Task to carry out =
Without the pictures, can you quote each line below exactly?

Information supplied =
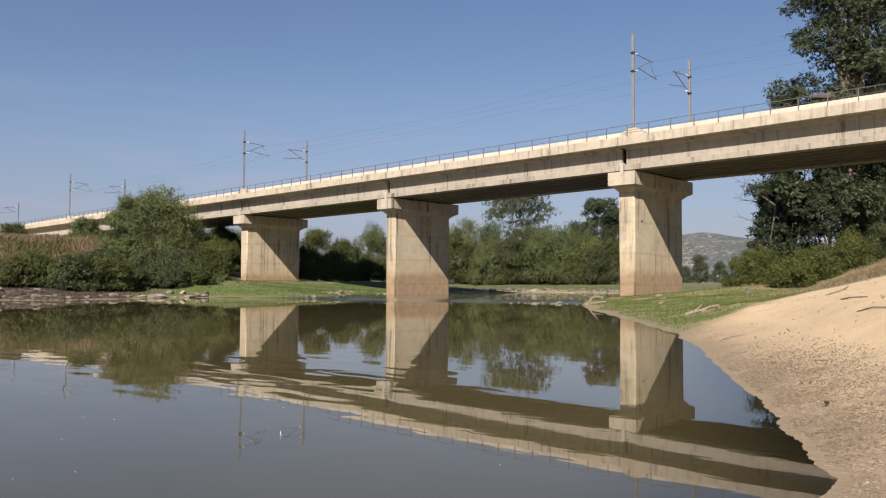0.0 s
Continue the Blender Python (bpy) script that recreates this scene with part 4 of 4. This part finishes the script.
def stones():
    rng = random.Random(4)
    for x, y in edge_walk([(-37, -50), (-32.2, -38.5), (-30, -35.3), (-31.4, -30.4), (-33.5, -26)], 0.6, rng, 0.75):
        stone(x - 0.7, y - 0.3, rng.choice((0.16, 0.2, 0.24, 0.3, 0.42)), rng)
    for x, y in edge_walk([(-33.8, -26), (-34.8, -23.3), (-32.8, -19.1)], 0.6, rng, 0.4):
        stone(x, y, rng.choice((0.2, 0.28, 0.4, 0.55)), rng)
    # riffle: a broken line of stones where the pool begins
    for x, y in edge_walk([(-27, -16.0), (-20, -13.2), (-10, -11.4), (-1, -12.4), (3, -13.2)], 0.30, rng, 0.7):
        stone(x, y, rng.choice((0.1, 0.12, 0.15, 0.2)), rng, 0.3, "small wet stone in the shallow riffle")
    for x, y in edge_walk([(-34, -3), (-30, -7.5), (-25, -12)], 0.42, rng, 0.7):
        stone(x, y, rng.choice((0.14, 0.18, 0.24)), rng, 0.5, "small pale stone on the gravel spit")
    for x, y, r in ((-6.3, -8.6, 0.32), (-5.4, -8.2, 0.28), (-0.3, -13.5, 0.25), (0.8, -12.1, 0.3), (-12.5, -11.6, 0.22), (-36.0, -37.4, 0.6), (-35.0, -34.6, 0.45), (-37.4, -21.9, 0.45), (-36.6, -20.8, 0.4)):
        stone(x, y, r, rng, 0.25, "large bleached boulder lying in the shallow water's edge")
    for x, y in edge_walk([(-40.5, 10), (-40.8, 20.5), (-32, 29), (-20, 35.8), (-2, 34)], 0.7, rng, 0.6):
        stone(x, y + 0.8, rng.choice((0.2, 0.3, 0.45)), rng, 0.2, "pale stone on the far gravel bank")
    for i in range(26):
        d, k = rng.uniform(40, 62), rng.uniform(0.27, 0.40)
        stone(EYE.x - math.sin(YAW) * d + math.cos(YAW) * k * d, EYE.y + math.cos(YAW) * d + math.sin(YAW) * k * d, rng.choice((0.08, 0.12, 0.2)), rng, 0.2, "pale stone lying in the thin meadow grass")
    for x, y in ((-32.9, 1.0), (-31.6, 0.8), (-30.2, 0.9), (-30.0, 3.0), (-2.6, 0.8), (-1.0, 0.6), (0.1, 1.9)):
        stone(x, y, rng.choice((0.25, 0.35)), rng, 0.4, "grey rubble stone against the pier foot")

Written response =
0.0 s
Continue the Blender Python (bpy) script that recreates this scene with part 4 of 4. This part finishes the script.
def stones():
    rng = random.Random(4)
    for x, y in edge_walk([(-37, -50), (-32.2, -38.5), (-30, -35.3), (-31.4, -30.4), (-33.5, -26)], 0.6, rng, 0.75):
        stone(x - 0.7, y - 0.3, rng.choice((0.16, 0.2, 0.24, 0.3, 0.42)), rng)
    for x, y in edge_walk([(-33.8, -26), (-34.8, -23.3), (-32.8, -19.1)], 0.6, rng, 0.4):
        stone(x, y, rng.choice((0.2, 0.28, 0.4, 0.55)), rng)
    # riffle: a broken line of stones where the pool begins
    for x, y in edge_walk([(-27, -16.0), (-20, -13.2), (-10, -11.4), (-1, -12.4), (3, -13.2)], 0.30, rng, 0.7):
        stone(x, y, rng.choice((0.1, 0.12, 0.15, 0.2)), rng, 0.3, "small wet stone in the shallow riffle")
    for x, y in edge_walk([(-34, -3), (-30, -7.5), (-25, -12)], 0.42, rng, 0.7):
        stone(x, y, rng.choice((0.14, 0.18, 0.24)), rng, 0.5, "small pale stone on the gravel spit")
    for x, y, r in ((-6.3, -8.6, 0.32), (-5.4, -8.2, 0.28), (-0.3, -13.5, 0.25), (0.8, -12.1, 0.3), (-12.5, -11.6, 0.22), (-36.0, -37.4, 0.6), (-35.0, -34.6, 0.45), (-37.4, -21.9, 0.45), (-36.6, -20.8, 0.4)):
        stone(x, y, r, rng, 0.25, "large bleached boulder lying in the shallow water's edge")
    for x, y in edge_walk([(-40.5, 10), (-40.8, 20.5), (-32, 29), (-20, 35.8), (-2, 34)], 0.7, rng, 0.6):
        stone(x, y + 0.8, rng.choice((0.2, 0.3, 0.45)), rng, 0.2, "pale stone on the far gravel bank")
    for i in range(26):
        d, k = rng.uniform(40, 62), rng.uniform(0.27, 0.40)
        stone(EYE.x - math.sin(YAW) * d + math.cos(YAW) * k * d, EYE.y + math.cos(YAW) * d + math.sin(YAW) * k * d, rng.choice((0.08, 0.12, 0.2)), rng, 0.2, "pale stone lying in the thin meadow grass")
    for x, y in ((-32.9, 1.0), (-31.6, 0.8), (-30.2, 0.9), (-30.0, 3.0), (-2.6, 0.8), (-1.0, 0.6), (0.1, 1.9)):
        stone(x, y, rng.choice((0.25, 0.35)), rng, 0.4, "grey rubble stone against the pier foot")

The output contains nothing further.